*Exercise instructions:*
Check each line of the entries below for the string "with"; copy every line where it appears.

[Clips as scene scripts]
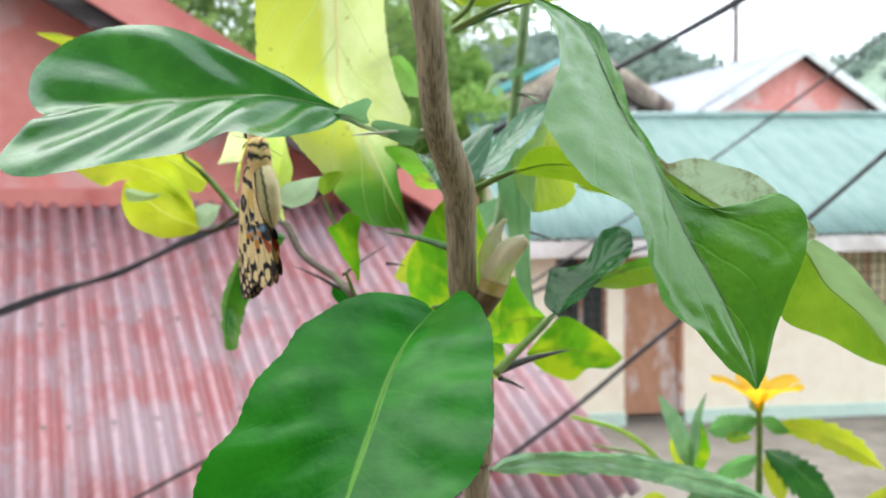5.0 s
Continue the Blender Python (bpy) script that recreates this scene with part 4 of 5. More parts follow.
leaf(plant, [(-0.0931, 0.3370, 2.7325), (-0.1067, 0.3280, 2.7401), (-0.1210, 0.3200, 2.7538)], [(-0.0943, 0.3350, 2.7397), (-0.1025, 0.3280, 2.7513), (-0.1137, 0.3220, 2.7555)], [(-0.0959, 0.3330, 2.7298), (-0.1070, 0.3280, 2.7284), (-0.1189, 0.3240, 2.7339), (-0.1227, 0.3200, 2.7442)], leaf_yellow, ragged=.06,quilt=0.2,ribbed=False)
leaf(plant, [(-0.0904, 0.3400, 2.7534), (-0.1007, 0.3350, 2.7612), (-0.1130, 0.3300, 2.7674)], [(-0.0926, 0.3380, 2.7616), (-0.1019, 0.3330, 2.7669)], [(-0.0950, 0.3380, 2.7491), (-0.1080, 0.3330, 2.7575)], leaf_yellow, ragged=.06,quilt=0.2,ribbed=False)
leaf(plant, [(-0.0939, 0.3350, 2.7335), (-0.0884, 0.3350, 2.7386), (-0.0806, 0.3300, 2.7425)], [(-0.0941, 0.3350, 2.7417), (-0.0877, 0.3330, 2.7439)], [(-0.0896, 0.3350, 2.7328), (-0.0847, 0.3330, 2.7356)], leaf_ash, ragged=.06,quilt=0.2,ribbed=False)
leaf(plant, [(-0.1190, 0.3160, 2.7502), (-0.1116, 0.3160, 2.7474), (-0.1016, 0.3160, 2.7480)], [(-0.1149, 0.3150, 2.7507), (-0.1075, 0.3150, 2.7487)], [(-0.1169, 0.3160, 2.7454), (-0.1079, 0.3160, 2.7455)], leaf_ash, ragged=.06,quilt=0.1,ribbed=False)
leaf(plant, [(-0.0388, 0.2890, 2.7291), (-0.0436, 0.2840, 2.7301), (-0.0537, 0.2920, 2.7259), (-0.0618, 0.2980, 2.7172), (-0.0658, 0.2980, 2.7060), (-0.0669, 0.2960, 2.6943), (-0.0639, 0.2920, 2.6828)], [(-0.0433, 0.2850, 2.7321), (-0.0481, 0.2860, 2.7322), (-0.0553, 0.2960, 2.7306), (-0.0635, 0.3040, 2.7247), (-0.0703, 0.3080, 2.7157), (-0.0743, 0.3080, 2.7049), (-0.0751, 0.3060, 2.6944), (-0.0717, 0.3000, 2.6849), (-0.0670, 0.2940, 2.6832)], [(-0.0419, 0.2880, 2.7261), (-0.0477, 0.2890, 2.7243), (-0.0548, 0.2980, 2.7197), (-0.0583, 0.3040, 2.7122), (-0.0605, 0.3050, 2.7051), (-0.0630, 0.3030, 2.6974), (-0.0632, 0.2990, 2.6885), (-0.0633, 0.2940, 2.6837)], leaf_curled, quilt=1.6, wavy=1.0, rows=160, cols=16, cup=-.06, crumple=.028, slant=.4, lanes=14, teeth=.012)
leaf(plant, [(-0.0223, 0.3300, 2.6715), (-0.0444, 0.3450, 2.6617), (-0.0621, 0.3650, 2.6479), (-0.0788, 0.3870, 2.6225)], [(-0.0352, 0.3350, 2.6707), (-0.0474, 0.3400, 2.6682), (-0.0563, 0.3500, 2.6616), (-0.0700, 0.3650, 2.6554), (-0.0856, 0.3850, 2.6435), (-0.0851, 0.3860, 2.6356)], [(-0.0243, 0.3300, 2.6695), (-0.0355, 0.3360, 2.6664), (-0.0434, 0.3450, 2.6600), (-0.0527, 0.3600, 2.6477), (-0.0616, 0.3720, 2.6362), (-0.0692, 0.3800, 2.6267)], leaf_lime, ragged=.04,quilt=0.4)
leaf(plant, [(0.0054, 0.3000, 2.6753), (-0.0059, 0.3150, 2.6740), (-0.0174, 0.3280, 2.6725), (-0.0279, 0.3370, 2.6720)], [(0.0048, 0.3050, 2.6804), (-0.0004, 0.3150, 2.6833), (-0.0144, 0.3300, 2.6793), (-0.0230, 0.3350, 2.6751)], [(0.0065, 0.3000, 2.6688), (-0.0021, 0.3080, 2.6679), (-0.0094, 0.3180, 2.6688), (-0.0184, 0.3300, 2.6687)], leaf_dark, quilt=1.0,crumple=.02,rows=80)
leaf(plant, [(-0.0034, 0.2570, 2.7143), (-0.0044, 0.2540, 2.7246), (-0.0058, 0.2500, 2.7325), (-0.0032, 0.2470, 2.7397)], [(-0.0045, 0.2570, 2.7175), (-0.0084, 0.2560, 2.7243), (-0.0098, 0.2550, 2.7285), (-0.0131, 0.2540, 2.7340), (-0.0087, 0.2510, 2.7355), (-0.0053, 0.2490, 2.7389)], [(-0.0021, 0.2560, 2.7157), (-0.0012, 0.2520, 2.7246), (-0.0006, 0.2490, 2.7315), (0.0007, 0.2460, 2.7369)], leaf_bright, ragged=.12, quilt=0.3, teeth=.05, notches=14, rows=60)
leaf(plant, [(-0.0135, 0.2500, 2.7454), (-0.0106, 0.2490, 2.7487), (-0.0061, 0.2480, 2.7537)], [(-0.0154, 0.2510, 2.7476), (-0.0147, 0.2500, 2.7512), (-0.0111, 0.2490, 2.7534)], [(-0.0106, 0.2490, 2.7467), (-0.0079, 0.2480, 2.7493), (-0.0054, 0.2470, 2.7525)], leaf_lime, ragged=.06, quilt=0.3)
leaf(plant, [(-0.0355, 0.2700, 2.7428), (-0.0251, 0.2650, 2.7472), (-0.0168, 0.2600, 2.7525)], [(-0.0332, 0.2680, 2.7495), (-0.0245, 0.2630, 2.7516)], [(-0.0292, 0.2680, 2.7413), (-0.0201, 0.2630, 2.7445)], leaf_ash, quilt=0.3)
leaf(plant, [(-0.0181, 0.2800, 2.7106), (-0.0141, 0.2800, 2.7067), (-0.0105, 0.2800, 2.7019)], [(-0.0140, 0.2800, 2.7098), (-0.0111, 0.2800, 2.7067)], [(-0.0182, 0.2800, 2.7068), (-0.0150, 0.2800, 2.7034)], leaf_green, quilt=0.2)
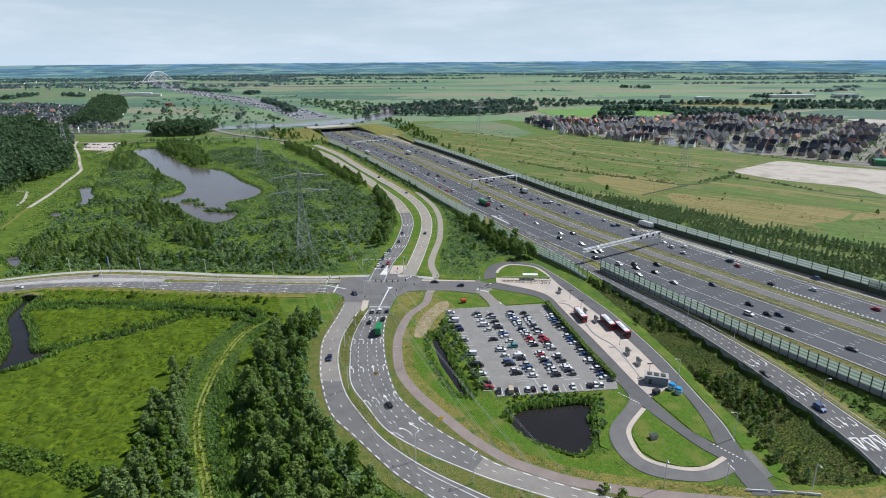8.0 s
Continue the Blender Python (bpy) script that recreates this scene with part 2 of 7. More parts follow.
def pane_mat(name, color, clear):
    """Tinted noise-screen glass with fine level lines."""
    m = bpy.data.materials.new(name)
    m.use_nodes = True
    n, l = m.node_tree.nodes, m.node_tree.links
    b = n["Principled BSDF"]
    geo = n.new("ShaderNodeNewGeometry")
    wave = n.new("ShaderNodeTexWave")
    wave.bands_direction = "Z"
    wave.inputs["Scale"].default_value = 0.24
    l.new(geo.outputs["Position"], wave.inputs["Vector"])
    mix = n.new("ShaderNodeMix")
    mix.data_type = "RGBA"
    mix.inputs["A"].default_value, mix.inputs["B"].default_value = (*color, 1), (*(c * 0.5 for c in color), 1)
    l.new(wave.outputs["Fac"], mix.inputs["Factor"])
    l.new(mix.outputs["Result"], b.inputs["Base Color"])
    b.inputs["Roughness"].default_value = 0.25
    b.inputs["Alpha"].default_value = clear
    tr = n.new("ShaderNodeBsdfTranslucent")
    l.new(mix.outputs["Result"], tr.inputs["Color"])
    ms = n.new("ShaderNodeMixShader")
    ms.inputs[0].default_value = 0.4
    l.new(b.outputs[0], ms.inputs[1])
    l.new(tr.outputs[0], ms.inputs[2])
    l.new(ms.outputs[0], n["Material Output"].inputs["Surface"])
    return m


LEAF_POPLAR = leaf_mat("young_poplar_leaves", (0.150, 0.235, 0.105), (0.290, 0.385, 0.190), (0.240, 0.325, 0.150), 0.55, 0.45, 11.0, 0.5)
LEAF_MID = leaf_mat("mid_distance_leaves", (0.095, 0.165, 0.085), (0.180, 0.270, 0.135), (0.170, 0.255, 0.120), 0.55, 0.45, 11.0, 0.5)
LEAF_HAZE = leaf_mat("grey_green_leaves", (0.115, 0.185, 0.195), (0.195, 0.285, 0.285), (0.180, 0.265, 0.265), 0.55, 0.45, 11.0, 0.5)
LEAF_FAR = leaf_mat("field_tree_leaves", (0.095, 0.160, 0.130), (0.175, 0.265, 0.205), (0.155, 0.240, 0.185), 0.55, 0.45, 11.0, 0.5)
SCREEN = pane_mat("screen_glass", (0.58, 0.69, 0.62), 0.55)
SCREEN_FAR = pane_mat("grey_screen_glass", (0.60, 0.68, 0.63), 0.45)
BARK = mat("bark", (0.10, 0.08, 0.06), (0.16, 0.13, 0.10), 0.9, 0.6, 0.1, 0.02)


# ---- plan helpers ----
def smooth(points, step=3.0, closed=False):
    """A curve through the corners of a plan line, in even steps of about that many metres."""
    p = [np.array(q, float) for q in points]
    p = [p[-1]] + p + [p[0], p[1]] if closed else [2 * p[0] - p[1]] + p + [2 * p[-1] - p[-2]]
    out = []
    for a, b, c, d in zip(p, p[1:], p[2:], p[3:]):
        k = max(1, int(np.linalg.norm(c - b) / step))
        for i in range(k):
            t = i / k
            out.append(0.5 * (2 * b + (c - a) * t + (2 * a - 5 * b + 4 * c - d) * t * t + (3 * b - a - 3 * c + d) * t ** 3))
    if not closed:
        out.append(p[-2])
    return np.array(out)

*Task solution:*
Continue the Blender Python (bpy) script that recreates this scene with part 4 of 5. More parts follow.
Continue the Blender Python (bpy) script that recreates this scene with part 2 of 7. More parts follow.
    """Tinted noise-screen glass with fine level lines."""